-- Begin Given information --
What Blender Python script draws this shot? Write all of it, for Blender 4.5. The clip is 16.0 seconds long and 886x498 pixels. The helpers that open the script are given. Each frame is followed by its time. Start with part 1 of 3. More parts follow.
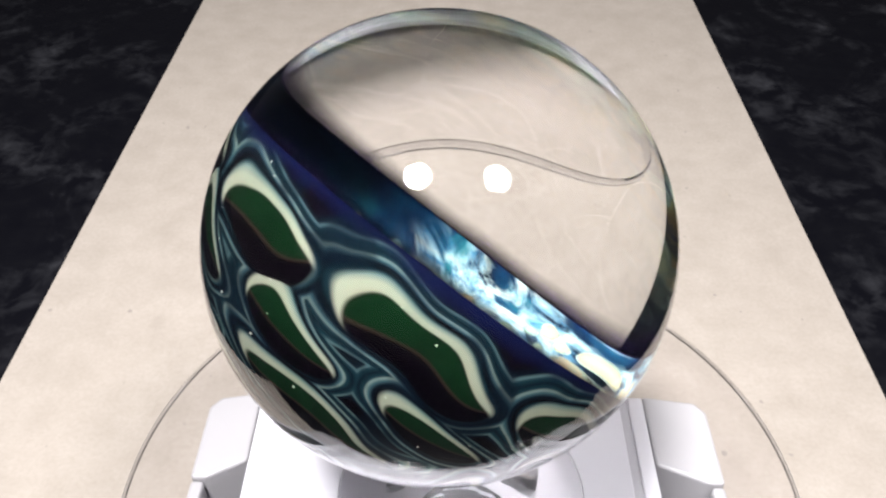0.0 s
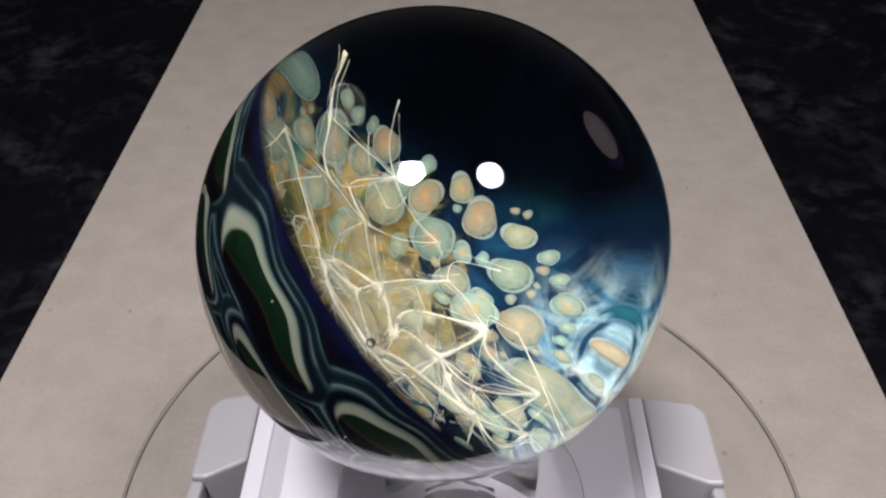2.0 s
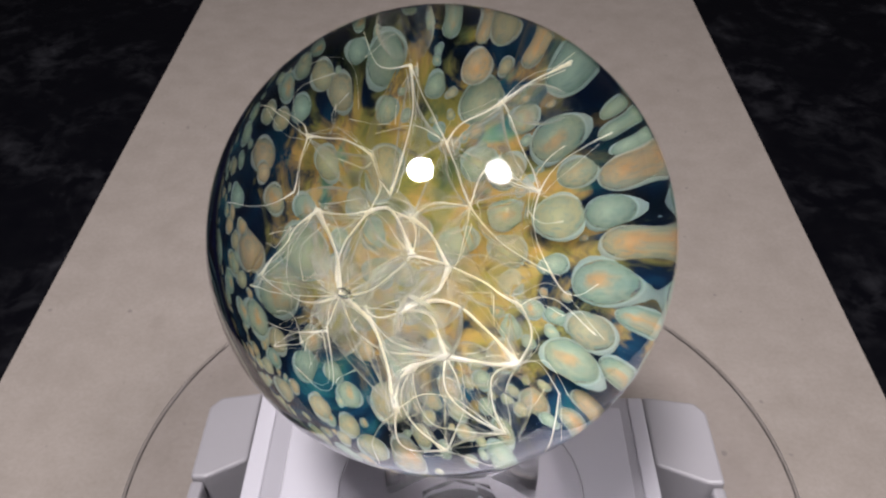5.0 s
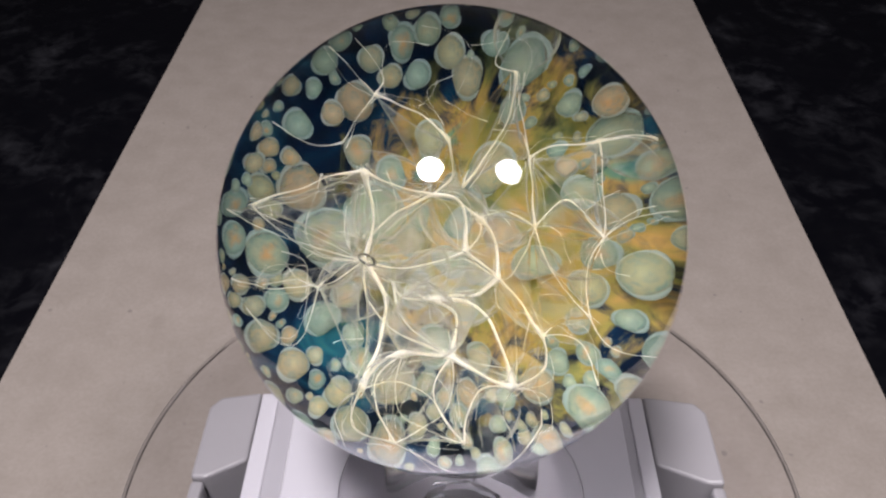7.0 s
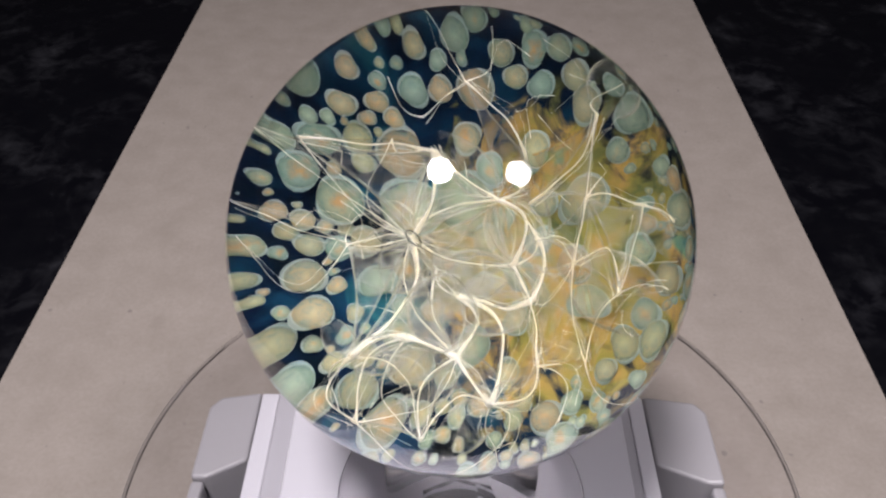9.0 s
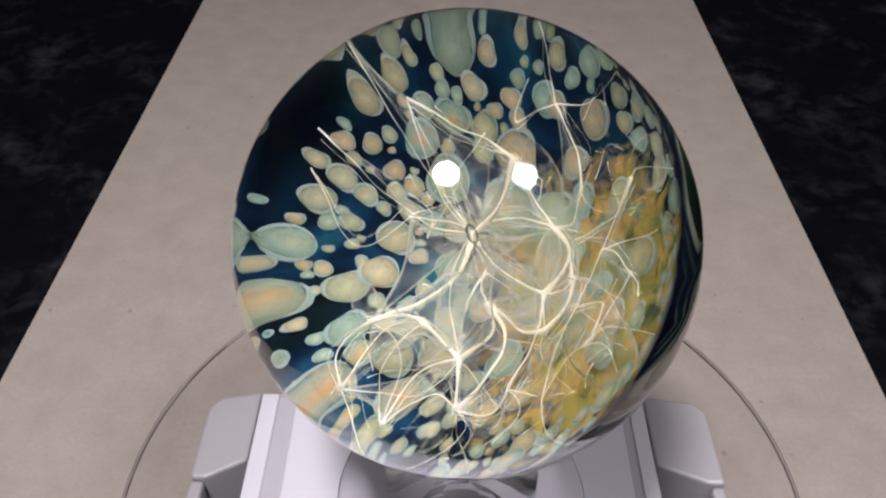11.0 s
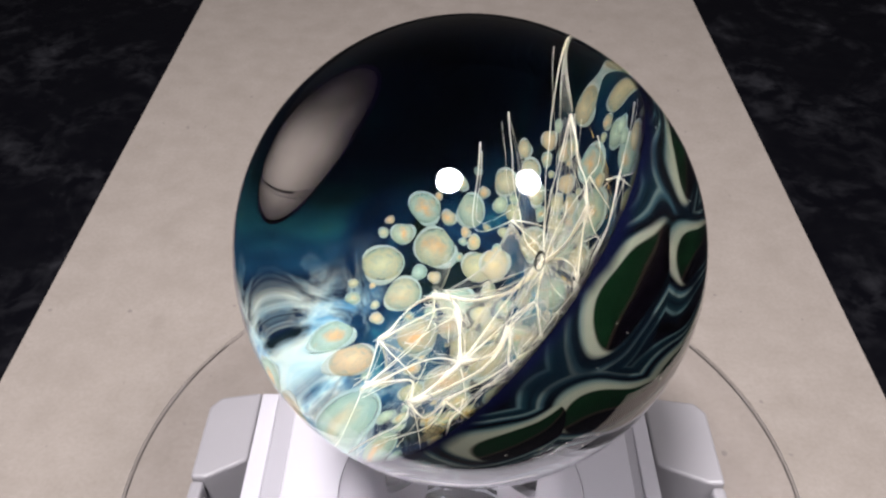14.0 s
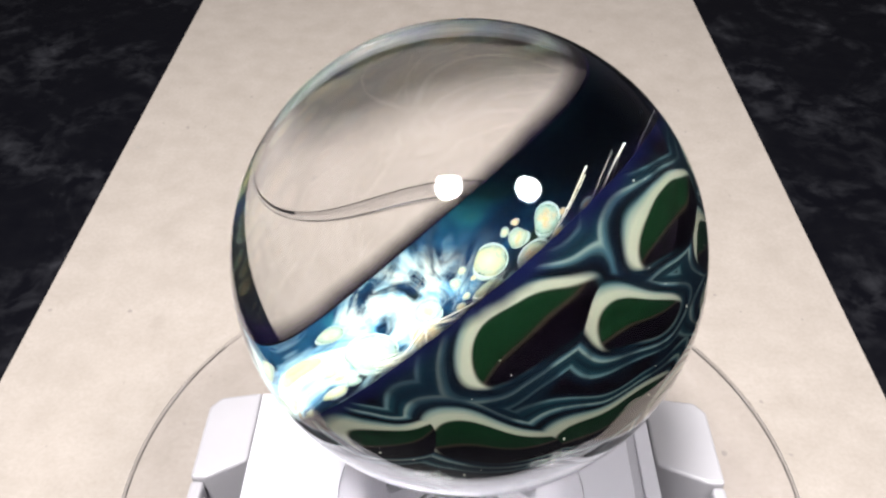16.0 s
-- End Given information --
• What to produce:
Transcribe all the lines above exactly, apart from the pictures.

• Complete response:
What Blender Python script draws this shot? Write all of it, for Blender 4.5. The clip is 16.0 seconds long and 886x498 pixels. The helpers that open the script are given. Each frame is followed by its time. Start with part 1 of 3. More parts follow.
0.0 s
2.0 s
5.0 s
7.0 s
9.0 s
11.0 s
14.0 s
16.0 s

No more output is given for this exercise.